**INFORMATION SHOWN:**
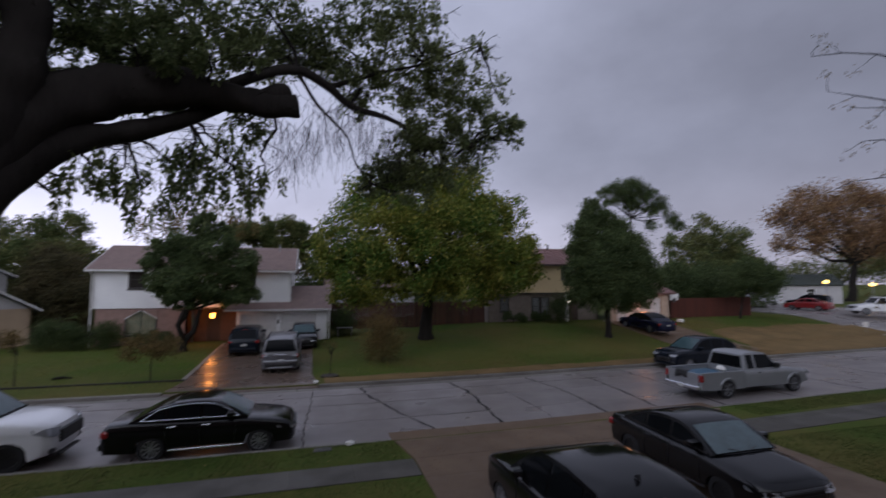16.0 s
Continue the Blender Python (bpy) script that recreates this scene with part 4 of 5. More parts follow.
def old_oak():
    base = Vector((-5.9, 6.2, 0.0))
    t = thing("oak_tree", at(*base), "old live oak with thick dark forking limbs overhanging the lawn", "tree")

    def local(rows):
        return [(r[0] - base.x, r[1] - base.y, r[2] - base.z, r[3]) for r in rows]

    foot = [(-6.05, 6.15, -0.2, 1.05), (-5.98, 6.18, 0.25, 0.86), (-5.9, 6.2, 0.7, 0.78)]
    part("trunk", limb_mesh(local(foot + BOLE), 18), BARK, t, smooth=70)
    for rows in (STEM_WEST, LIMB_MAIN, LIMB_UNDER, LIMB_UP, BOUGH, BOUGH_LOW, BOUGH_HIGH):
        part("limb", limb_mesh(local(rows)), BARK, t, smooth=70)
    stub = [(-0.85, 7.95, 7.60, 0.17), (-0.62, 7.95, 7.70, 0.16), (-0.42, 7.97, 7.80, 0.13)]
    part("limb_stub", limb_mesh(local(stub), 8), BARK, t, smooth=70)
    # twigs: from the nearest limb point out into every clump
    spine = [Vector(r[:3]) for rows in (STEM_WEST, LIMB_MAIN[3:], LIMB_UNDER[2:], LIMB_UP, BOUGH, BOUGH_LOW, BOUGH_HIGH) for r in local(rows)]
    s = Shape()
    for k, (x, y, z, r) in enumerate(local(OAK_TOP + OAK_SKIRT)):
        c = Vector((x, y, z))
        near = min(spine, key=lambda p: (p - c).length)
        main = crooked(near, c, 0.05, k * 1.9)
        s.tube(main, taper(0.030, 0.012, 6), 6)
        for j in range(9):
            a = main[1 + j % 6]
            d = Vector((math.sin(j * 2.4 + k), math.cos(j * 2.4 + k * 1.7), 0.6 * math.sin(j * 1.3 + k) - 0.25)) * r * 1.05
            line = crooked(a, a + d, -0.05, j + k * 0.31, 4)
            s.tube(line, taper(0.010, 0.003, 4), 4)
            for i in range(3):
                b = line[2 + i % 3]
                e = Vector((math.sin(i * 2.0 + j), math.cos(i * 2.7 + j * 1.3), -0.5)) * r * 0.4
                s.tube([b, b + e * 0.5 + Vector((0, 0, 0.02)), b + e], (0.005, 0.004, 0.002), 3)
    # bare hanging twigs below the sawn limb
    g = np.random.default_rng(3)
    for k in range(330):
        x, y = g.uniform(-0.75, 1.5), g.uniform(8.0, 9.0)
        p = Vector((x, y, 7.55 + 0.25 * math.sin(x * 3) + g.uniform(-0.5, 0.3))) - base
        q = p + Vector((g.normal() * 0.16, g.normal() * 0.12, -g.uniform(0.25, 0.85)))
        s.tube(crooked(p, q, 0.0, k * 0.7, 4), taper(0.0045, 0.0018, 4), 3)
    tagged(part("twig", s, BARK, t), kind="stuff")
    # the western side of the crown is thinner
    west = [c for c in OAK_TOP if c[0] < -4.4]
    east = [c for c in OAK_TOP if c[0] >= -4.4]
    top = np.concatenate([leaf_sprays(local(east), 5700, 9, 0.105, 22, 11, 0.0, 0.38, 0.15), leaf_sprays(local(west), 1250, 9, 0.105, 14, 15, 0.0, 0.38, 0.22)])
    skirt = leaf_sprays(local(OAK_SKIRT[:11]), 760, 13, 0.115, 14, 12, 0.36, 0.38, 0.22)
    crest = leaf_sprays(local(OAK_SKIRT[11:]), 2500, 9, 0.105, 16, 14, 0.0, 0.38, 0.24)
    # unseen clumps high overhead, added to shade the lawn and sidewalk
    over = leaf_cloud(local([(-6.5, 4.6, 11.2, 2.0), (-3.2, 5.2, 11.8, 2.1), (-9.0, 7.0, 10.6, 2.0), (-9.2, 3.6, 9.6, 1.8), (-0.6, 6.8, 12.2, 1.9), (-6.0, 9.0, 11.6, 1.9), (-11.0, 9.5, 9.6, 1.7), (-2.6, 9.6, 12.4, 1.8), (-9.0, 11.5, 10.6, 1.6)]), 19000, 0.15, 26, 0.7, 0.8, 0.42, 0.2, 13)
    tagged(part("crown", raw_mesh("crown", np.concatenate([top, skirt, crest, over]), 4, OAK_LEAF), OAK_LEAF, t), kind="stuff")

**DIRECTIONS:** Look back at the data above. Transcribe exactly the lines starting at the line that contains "Continue the Blender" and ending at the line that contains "live oak with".

**CORRECT RESULT:**
Continue the Blender Python (bpy) script that recreates this scene with part 4 of 5. More parts follow.
def old_oak():
    base = Vector((-5.9, 6.2, 0.0))
    t = thing("oak_tree", at(*base), "old live oak with thick dark forking limbs overhanging the lawn", "tree")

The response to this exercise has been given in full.